*Do this*.
Report each line of the data that includes the word "script".

++++ Entries provided

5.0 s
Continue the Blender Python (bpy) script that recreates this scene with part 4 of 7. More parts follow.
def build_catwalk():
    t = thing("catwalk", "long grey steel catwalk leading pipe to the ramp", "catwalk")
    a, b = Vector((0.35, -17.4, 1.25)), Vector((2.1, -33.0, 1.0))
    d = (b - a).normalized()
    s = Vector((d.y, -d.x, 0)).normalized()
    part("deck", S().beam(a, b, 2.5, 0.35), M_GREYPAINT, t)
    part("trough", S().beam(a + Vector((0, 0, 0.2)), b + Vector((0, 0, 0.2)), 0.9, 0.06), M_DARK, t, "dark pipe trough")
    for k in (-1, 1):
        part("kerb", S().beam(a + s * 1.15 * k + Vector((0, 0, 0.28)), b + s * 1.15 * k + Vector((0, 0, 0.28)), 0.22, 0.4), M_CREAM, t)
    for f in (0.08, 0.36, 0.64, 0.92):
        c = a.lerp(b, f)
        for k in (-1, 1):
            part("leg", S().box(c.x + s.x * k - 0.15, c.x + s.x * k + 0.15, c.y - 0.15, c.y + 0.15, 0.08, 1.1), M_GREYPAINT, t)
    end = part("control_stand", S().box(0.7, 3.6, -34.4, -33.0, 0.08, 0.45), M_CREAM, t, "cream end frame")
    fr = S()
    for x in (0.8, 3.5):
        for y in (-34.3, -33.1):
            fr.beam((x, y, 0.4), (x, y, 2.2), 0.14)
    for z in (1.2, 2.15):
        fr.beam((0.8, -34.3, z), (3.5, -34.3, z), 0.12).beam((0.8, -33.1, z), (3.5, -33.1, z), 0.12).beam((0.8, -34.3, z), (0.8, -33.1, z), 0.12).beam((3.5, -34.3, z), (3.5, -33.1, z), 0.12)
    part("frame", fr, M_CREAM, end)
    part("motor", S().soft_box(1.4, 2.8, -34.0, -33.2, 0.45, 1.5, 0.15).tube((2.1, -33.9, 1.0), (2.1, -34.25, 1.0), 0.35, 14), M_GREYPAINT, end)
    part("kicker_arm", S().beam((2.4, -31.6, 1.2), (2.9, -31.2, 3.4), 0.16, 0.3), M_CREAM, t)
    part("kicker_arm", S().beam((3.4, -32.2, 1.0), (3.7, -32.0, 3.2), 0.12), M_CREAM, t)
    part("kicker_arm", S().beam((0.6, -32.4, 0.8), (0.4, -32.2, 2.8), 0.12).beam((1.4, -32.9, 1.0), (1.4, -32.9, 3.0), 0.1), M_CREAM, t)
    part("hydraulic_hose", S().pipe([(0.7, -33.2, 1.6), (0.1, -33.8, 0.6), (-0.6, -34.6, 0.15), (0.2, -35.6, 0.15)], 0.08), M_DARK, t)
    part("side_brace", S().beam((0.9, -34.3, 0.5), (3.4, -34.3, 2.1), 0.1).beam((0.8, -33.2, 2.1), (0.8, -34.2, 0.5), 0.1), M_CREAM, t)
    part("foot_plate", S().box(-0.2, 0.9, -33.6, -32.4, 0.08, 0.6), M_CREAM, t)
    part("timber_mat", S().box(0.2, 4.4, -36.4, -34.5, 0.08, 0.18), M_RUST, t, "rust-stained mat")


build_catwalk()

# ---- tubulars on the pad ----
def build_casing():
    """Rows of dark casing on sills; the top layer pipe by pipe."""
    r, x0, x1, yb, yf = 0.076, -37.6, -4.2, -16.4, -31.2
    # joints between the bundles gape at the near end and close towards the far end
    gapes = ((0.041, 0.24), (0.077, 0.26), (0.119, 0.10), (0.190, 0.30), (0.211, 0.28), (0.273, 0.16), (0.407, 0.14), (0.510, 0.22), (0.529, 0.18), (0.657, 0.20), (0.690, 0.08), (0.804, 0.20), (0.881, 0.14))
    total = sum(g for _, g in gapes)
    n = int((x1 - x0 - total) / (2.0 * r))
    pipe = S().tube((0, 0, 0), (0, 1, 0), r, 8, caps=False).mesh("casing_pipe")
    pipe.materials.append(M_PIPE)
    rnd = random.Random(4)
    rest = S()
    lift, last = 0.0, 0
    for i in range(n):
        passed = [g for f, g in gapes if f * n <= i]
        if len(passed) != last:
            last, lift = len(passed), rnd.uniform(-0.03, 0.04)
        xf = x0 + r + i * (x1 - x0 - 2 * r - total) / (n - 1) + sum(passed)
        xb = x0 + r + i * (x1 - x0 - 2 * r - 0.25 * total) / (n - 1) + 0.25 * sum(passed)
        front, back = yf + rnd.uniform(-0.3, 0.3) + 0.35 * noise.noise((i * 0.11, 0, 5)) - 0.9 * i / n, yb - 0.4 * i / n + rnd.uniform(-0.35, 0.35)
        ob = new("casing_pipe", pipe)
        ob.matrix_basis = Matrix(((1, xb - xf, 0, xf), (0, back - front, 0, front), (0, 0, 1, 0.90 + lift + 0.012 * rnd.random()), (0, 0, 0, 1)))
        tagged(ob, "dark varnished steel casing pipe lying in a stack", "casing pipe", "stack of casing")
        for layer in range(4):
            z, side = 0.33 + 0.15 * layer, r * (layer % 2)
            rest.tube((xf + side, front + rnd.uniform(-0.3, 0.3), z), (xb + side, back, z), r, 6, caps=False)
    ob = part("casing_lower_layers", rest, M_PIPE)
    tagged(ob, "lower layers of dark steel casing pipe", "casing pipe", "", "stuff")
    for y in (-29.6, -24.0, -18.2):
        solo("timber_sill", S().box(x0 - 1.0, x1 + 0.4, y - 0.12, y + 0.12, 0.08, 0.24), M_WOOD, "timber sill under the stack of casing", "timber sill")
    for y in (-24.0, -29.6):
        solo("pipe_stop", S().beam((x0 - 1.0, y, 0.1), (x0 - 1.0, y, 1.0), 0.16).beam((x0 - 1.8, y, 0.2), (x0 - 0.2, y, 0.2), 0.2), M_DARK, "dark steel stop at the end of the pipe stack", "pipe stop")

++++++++
++++ Entries provided

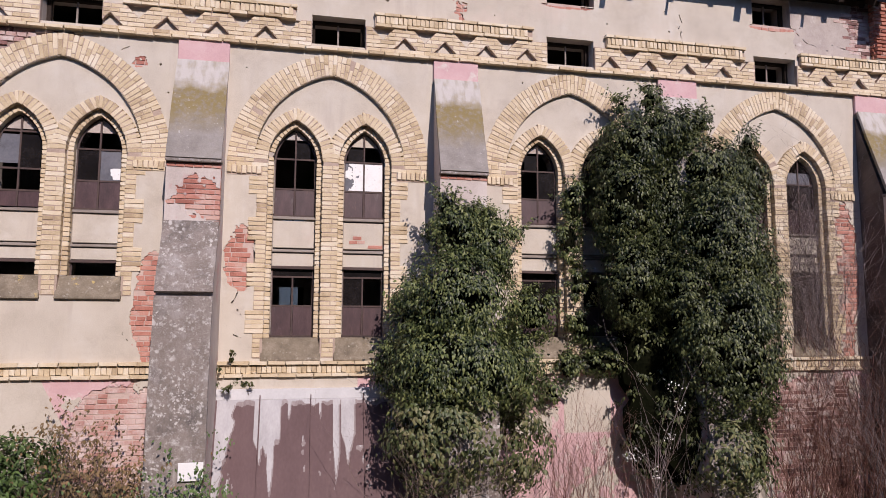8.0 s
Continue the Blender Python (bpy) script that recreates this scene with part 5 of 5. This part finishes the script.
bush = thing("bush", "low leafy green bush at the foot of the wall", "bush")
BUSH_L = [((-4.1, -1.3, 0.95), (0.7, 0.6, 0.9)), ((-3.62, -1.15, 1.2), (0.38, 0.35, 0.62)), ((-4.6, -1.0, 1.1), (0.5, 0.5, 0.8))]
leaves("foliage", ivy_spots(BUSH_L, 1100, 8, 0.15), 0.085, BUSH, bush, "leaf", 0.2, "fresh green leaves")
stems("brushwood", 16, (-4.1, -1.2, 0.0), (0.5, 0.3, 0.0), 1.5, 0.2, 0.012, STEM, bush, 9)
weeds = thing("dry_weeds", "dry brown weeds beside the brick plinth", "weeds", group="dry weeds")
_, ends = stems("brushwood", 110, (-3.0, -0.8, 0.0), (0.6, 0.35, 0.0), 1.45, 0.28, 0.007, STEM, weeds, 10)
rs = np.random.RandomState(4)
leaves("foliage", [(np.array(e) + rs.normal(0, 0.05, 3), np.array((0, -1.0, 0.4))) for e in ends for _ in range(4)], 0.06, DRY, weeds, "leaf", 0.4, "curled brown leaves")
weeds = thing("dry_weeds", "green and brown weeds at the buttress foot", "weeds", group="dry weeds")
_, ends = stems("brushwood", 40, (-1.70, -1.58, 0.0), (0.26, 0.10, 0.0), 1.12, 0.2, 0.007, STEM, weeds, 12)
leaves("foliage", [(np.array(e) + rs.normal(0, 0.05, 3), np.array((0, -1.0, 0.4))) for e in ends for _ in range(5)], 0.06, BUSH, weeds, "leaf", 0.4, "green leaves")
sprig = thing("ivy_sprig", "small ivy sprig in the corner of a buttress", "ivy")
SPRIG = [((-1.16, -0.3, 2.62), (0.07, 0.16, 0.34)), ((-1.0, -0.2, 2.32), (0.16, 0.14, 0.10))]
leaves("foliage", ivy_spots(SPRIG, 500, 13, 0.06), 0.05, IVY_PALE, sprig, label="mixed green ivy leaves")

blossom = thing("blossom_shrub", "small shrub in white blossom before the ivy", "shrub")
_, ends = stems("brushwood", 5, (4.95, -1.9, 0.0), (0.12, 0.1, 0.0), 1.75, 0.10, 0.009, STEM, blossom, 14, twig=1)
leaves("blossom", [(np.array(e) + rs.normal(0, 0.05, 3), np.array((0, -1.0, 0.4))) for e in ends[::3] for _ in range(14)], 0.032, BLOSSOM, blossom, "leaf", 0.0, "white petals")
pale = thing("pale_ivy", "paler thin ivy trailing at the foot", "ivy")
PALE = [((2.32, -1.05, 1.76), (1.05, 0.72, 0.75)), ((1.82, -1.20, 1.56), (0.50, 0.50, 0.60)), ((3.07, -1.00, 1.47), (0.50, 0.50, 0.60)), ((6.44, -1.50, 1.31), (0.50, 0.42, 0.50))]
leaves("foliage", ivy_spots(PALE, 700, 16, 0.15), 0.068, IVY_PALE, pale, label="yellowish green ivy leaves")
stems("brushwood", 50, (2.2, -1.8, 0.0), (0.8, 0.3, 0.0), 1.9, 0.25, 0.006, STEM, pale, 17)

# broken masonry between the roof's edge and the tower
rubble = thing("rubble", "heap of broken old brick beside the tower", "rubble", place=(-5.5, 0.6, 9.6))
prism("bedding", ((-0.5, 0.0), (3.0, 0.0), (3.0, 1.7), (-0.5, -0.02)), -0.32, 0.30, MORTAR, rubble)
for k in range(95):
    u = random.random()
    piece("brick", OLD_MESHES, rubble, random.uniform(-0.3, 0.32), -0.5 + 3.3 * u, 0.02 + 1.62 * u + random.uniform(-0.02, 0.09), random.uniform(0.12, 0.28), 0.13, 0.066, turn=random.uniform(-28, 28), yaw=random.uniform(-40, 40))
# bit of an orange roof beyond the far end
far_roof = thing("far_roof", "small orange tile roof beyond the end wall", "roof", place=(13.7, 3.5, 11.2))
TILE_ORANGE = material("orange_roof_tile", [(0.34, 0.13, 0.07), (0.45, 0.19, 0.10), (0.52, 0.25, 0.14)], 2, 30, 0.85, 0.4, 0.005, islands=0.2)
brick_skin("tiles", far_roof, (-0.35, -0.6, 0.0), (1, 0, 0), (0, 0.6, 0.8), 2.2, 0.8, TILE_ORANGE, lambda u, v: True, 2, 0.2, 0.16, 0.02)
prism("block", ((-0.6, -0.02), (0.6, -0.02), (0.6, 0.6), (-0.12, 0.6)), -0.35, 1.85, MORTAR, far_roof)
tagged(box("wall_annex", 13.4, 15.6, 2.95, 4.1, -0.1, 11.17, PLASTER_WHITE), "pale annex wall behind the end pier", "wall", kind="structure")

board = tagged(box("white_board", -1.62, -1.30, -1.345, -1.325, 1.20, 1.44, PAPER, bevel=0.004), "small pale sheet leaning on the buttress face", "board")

++++++++

*Written response*.
Continue the Blender Python (bpy) script that recreates this scene with part 4 of 7. More parts follow.
Continue the Blender Python (bpy) script that recreates this scene with part 5 of 5. This part finishes the script.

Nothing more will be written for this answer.